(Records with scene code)
-=-=-

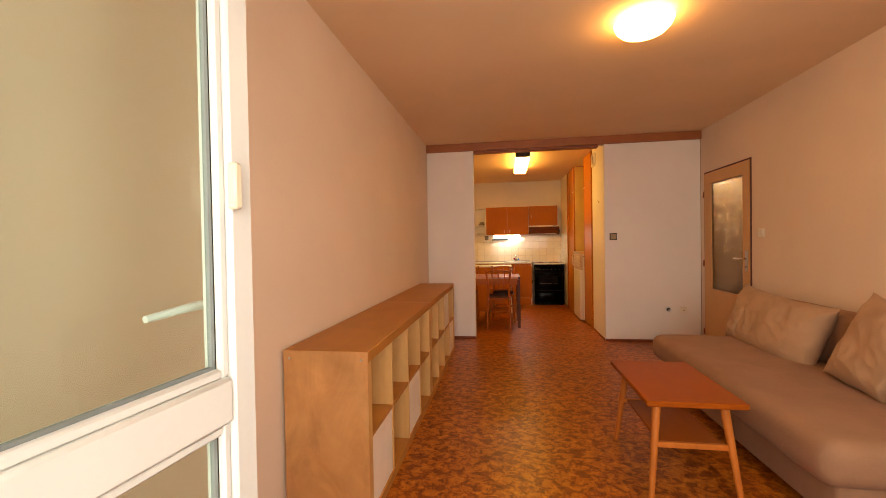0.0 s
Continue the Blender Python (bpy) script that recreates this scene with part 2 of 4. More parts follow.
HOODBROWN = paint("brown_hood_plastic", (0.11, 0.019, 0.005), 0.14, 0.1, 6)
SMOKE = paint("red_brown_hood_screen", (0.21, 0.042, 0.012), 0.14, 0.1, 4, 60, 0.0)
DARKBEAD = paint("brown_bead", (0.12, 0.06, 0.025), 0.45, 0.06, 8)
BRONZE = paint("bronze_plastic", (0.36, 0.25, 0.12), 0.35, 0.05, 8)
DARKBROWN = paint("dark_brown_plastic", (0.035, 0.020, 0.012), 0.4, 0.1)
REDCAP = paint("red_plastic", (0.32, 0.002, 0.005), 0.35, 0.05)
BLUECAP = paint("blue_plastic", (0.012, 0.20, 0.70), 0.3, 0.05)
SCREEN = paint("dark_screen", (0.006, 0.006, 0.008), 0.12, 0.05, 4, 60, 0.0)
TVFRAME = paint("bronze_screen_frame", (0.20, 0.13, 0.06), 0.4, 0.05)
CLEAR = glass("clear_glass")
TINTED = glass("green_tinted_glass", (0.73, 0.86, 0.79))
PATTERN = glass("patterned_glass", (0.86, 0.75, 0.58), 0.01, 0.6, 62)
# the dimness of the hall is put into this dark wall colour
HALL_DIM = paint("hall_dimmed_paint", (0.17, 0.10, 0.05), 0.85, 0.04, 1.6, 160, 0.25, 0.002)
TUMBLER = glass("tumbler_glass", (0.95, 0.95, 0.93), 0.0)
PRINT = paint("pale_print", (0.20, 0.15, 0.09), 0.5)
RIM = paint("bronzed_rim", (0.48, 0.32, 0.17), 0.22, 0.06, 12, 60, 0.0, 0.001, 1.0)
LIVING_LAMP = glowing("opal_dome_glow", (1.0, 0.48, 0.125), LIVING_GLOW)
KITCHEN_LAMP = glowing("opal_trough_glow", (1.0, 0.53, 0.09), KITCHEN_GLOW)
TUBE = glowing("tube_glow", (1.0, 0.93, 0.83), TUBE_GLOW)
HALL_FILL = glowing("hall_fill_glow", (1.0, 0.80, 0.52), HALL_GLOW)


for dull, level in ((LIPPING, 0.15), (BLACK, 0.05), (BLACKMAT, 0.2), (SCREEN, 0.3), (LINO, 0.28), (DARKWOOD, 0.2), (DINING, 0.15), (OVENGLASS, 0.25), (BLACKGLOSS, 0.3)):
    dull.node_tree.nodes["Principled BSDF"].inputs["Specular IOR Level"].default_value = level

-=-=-

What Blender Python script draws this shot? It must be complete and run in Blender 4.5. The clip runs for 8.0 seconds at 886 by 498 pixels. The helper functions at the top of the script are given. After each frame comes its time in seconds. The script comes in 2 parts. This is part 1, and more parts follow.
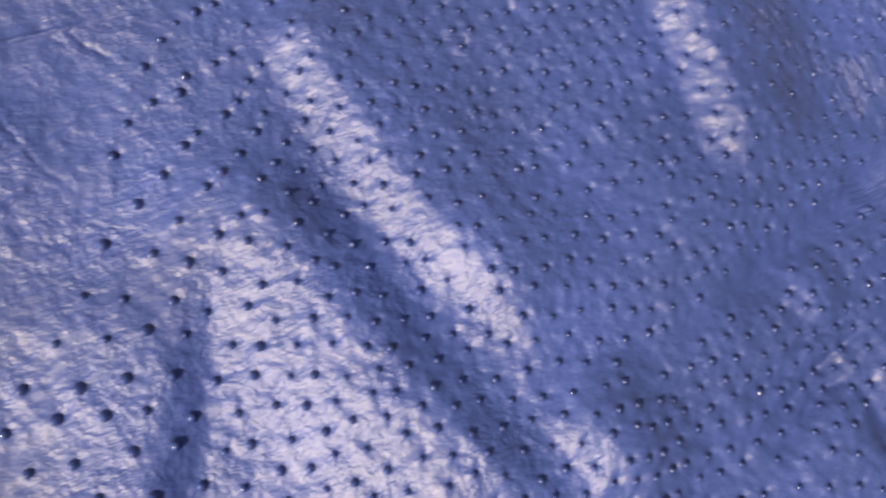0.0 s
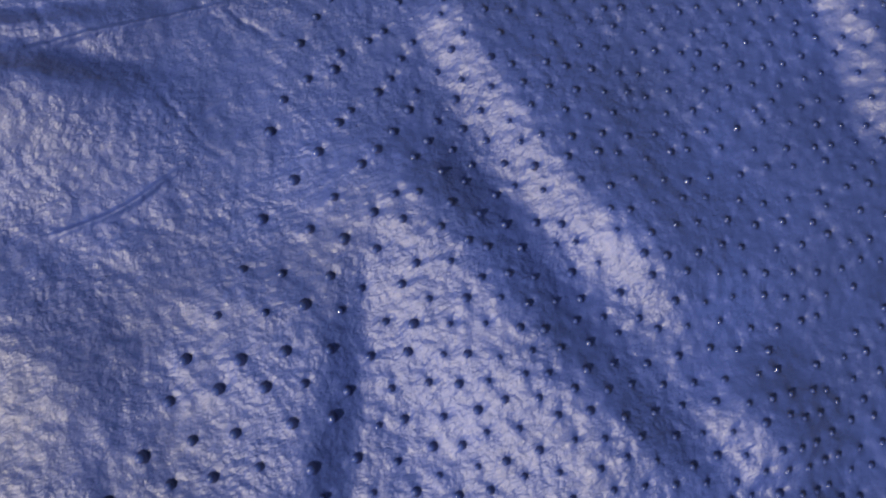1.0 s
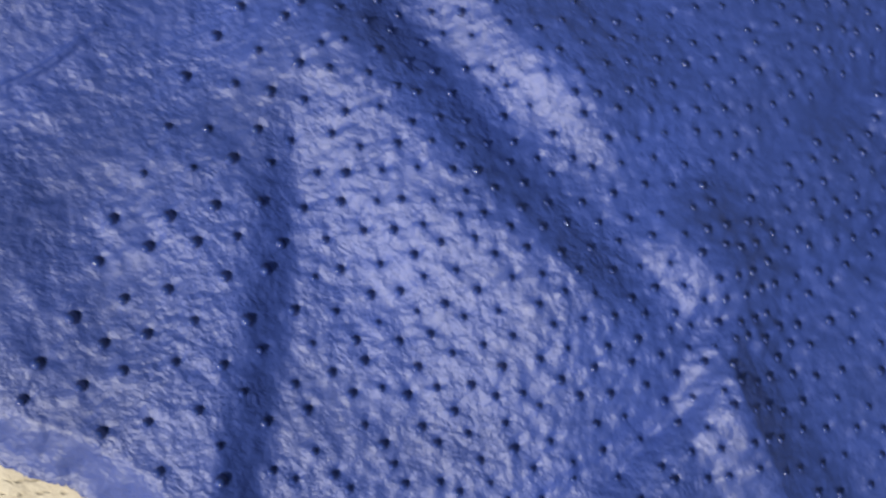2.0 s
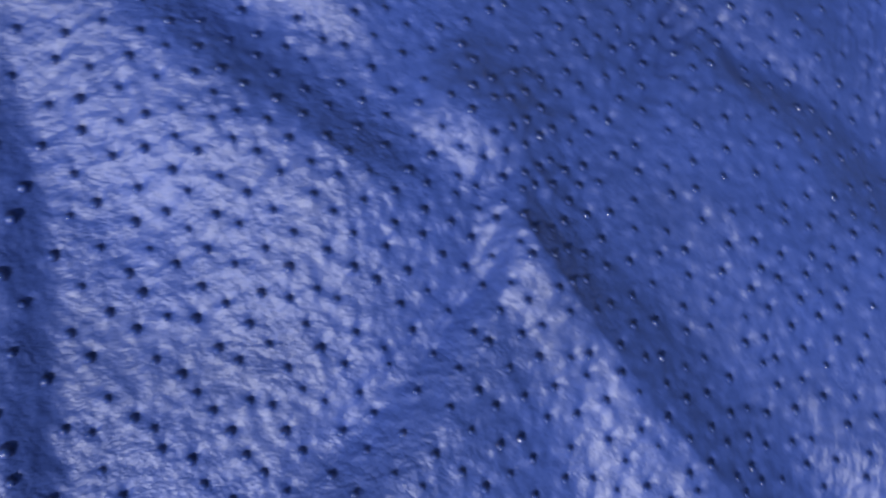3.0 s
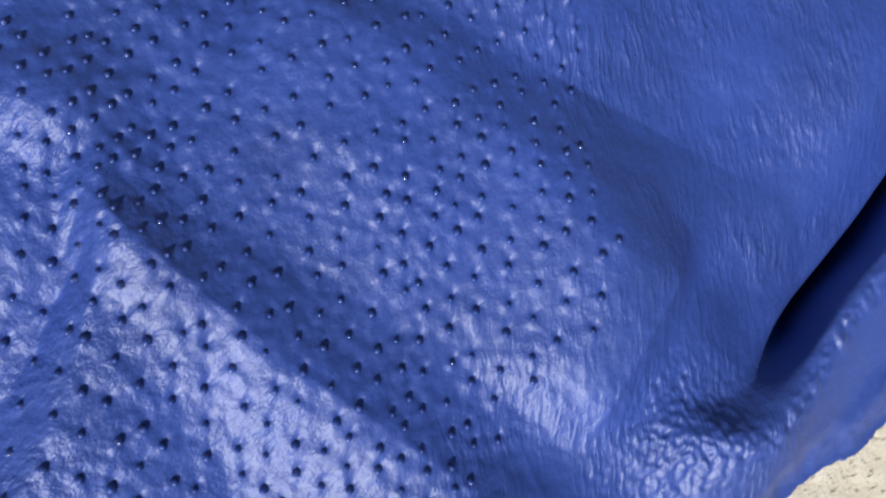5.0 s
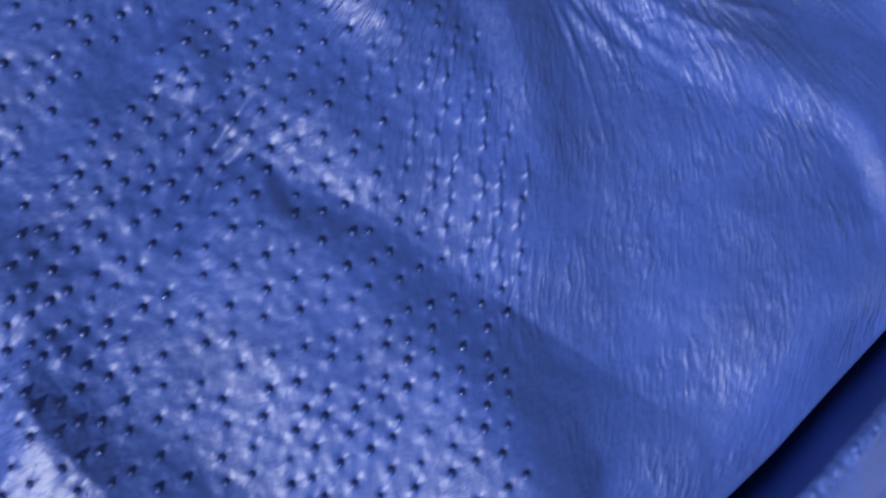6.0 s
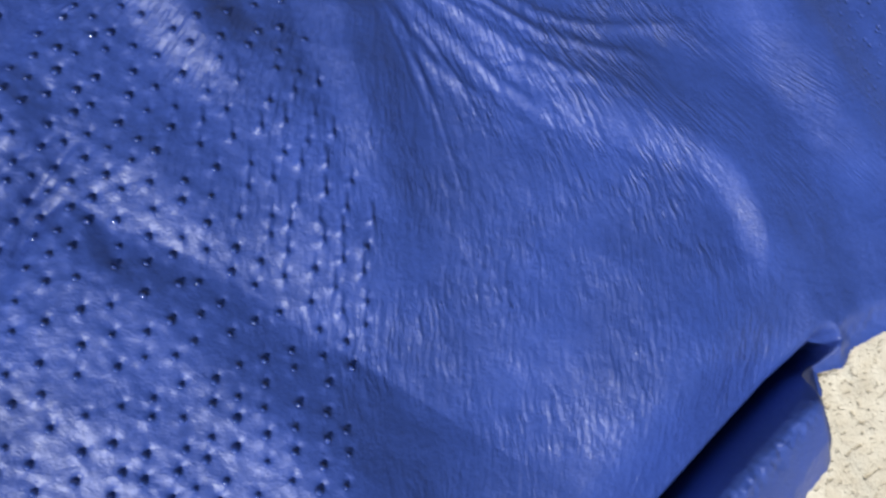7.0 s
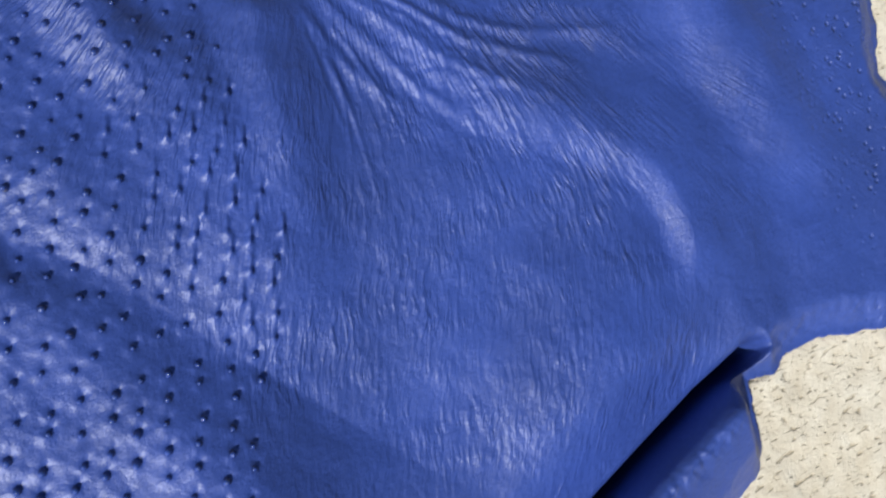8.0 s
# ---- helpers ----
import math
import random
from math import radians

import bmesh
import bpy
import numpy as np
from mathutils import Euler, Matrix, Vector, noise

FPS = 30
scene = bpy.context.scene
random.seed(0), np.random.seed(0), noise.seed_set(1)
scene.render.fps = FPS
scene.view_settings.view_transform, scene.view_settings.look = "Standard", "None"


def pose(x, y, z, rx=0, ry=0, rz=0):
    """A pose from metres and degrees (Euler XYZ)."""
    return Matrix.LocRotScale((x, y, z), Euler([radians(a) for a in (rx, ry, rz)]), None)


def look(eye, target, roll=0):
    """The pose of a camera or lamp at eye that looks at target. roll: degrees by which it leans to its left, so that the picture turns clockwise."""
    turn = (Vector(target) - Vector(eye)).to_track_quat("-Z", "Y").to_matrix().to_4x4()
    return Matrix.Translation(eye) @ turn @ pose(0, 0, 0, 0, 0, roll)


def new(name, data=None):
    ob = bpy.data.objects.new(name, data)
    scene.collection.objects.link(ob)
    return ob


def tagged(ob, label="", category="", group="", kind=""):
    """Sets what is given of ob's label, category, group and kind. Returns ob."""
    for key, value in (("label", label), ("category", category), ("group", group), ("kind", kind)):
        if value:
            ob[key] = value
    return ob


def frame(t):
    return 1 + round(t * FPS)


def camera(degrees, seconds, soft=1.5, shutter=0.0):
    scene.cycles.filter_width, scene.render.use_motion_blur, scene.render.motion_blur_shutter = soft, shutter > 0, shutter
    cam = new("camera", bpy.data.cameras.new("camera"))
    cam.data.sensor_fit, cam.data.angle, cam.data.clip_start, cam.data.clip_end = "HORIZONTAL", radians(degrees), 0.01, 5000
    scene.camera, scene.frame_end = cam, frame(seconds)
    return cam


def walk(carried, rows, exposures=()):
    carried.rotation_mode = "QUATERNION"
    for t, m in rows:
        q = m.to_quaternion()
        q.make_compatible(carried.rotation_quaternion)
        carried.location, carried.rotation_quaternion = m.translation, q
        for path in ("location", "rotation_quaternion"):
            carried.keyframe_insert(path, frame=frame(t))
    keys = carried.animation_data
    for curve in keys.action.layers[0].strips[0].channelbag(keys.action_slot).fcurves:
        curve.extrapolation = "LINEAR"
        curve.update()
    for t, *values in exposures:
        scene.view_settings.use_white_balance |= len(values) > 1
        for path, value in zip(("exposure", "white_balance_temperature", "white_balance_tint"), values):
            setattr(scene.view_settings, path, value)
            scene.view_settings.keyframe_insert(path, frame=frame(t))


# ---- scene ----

-=-=-

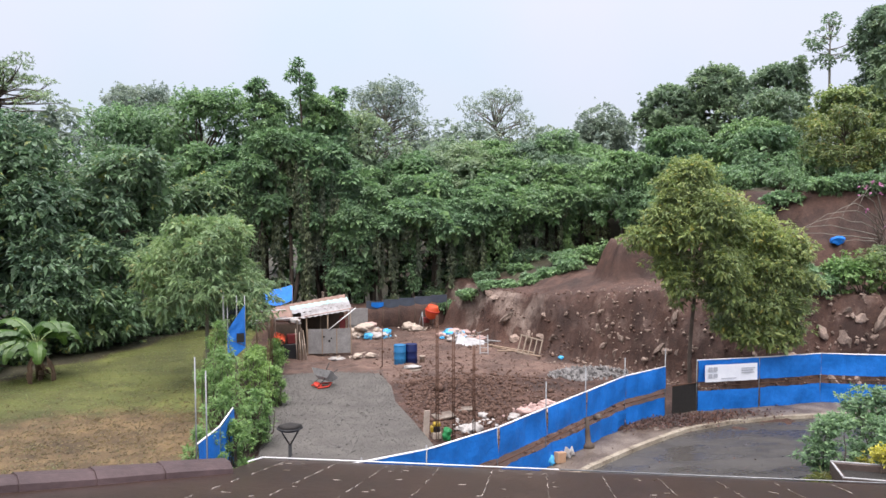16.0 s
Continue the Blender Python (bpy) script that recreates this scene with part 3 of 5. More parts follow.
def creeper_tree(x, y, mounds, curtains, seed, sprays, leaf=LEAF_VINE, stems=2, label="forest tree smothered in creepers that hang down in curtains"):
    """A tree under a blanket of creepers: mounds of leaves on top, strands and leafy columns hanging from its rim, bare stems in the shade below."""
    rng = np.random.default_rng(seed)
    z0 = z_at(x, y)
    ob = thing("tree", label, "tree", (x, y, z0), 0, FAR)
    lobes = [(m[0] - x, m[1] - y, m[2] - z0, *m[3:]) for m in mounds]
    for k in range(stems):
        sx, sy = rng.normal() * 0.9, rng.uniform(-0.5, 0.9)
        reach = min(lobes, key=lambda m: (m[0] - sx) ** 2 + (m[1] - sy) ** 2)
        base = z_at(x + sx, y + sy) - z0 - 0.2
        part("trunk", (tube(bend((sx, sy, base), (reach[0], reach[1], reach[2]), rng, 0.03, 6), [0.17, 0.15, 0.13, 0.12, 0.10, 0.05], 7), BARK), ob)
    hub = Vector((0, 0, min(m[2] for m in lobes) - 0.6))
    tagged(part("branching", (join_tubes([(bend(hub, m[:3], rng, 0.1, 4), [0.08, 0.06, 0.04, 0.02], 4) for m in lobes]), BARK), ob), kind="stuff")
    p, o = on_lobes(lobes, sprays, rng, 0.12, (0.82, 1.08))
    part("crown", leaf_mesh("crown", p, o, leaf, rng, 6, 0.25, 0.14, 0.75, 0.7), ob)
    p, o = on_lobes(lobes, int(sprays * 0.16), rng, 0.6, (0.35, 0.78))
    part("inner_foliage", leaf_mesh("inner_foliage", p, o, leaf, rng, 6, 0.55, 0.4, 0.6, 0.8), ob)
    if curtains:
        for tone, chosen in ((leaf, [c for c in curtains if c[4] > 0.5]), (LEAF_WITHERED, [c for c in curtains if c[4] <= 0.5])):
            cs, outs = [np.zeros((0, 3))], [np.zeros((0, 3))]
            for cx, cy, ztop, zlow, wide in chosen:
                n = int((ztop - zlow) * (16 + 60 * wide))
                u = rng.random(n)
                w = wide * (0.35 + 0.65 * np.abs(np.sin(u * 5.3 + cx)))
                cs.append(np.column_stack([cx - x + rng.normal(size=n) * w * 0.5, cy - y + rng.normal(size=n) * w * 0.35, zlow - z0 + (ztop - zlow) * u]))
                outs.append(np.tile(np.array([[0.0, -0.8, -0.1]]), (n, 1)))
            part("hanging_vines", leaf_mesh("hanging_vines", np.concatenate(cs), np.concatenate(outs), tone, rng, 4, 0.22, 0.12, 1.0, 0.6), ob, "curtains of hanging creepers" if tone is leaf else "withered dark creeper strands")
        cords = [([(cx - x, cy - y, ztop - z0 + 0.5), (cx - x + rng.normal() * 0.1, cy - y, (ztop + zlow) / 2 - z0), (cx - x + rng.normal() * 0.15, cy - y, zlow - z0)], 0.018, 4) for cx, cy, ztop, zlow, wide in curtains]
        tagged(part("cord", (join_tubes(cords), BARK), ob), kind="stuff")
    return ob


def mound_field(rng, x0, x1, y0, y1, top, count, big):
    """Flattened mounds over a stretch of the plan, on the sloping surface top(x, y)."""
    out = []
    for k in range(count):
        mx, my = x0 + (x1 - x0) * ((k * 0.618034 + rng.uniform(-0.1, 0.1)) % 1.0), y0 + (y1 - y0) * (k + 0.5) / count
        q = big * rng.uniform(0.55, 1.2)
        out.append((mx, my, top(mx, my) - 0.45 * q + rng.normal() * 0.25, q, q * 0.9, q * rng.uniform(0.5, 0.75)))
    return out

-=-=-

» Aim
Repeat these lines exactly and nothing more: the one containing "ob[key] = value", the one containing "# ---- scene", and all the lines between.

» Response
            ob[key] = value
    return ob


def frame(t):
    return 1 + round(t * FPS)


def camera(degrees, seconds, soft=1.5, shutter=0.0):
    scene.cycles.filter_width, scene.render.use_motion_blur, scene.render.motion_blur_shutter = soft, shutter > 0, shutter
    cam = new("camera", bpy.data.cameras.new("camera"))
    cam.data.sensor_fit, cam.data.angle, cam.data.clip_start, cam.data.clip_end = "HORIZONTAL", radians(degrees), 0.01, 5000
    scene.camera, scene.frame_end = cam, frame(seconds)
    return cam


def walk(carried, rows, exposures=()):
    carried.rotation_mode = "QUATERNION"
    for t, m in rows:
        q = m.to_quaternion()
        q.make_compatible(carried.rotation_quaternion)
        carried.location, carried.rotation_quaternion = m.translation, q
        for path in ("location", "rotation_quaternion"):
            carried.keyframe_insert(path, frame=frame(t))
    keys = carried.animation_data
    for curve in keys.action.layers[0].strips[0].channelbag(keys.action_slot).fcurves:
        curve.extrapolation = "LINEAR"
        curve.update()
    for t, *values in exposures:
        scene.view_settings.use_white_balance |= len(values) > 1
        for path, value in zip(("exposure", "white_balance_temperature", "white_balance_tint"), values):
            setattr(scene.view_settings, path, value)
            scene.view_settings.keyframe_insert(path, frame=frame(t))


# ---- scene ----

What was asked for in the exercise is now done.